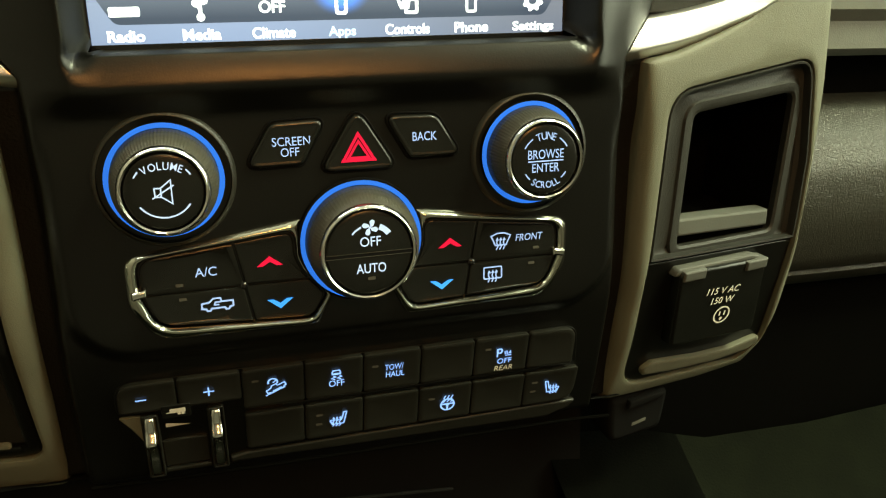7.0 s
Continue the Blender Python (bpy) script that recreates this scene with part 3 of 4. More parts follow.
# ---- symbols, in millimetres round their middle ----
def seat_symbol(k=1.0):
    s = ribbon([(2.0, -0.9), (3.7, 5.3), (5.5, 5.3), (3.5, -4.0), (-3.9, -4.0), (-5.3, -0.4)], 0.85 * k) + ribbon([(-5.3, -0.4), (2.2, -1.0)], 0.75 * k)
    for u in (-3.0, -0.9, 1.2):
        s += ribbon([(u - 0.9, -5.8), (u + 0.2, -4.6), (u - 0.5, -2.6), (u + 0.3, -0.8), (u + 0.1, 0.8)], 0.75 * k) + [[(u - 0.7, 0.5), (u + 0.9, 0.5), (u + 0.1, 2.2)]]
    return s


def wheel_symbol():
    s = ribbon(disc(0, -0.8, 3.3, 32), 0.8, True) + [disc(0, -1.0, 0.9, 12)] + ribbon([(-3.2, -0.4), (3.2, -0.4)], 0.8) + ribbon([(0, -1), (0, -4)], 0.9)
    for u in (-1.8, 0, 1.8):
        s += ribbon([(u - 0.4, 0.6), (u + 0.4, 1.8), (u - 0.2, 3.0), (u + 0.6, 4.6)], 0.6)
    return s


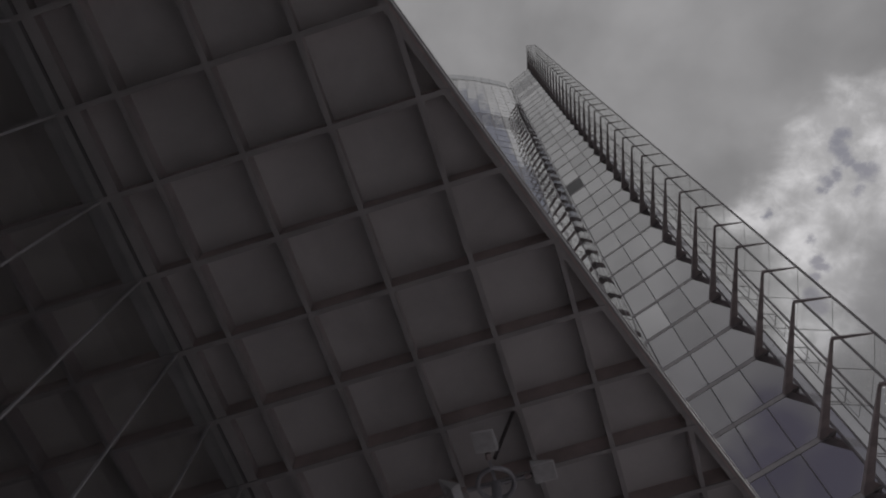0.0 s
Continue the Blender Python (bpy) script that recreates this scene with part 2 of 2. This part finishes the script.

▬▬▬

→ Objective
Reproduce all the records verbatim, excluding images.

→ Solution to this problem
7.0 s
Continue the Blender Python (bpy) script that recreates this scene with part 3 of 4. More parts follow.
# ---- symbols, in millimetres round their middle ----
def seat_symbol(k=1.0):
    s = ribbon([(2.0, -0.9), (3.7, 5.3), (5.5, 5.3), (3.5, -4.0), (-3.9, -4.0), (-5.3, -0.4)], 0.85 * k) + ribbon([(-5.3, -0.4), (2.2, -1.0)], 0.75 * k)
    for u in (-3.0, -0.9, 1.2):
        s += ribbon([(u - 0.9, -5.8), (u + 0.2, -4.6), (u - 0.5, -2.6), (u + 0.3, -0.8), (u + 0.1, 0.8)], 0.75 * k) + [[(u - 0.7, 0.5), (u + 0.9, 0.5), (u + 0.1, 2.2)]]
    return s


def wheel_symbol():
    s = ribbon(disc(0, -0.8, 3.3, 32), 0.8, True) + [disc(0, -1.0, 0.9, 12)] + ribbon([(-3.2, -0.4), (3.2, -0.4)], 0.8) + ribbon([(0, -1), (0, -4)], 0.9)
    for u in (-1.8, 0, 1.8):
        s += ribbon([(u - 0.4, 0.6), (u + 0.4, 1.8), (u - 0.2, 3.0), (u + 0.6, 4.6)], 0.6)
    return s


0.0 s
Continue the Blender Python (bpy) script that recreates this scene with part 2 of 2. This part finishes the script.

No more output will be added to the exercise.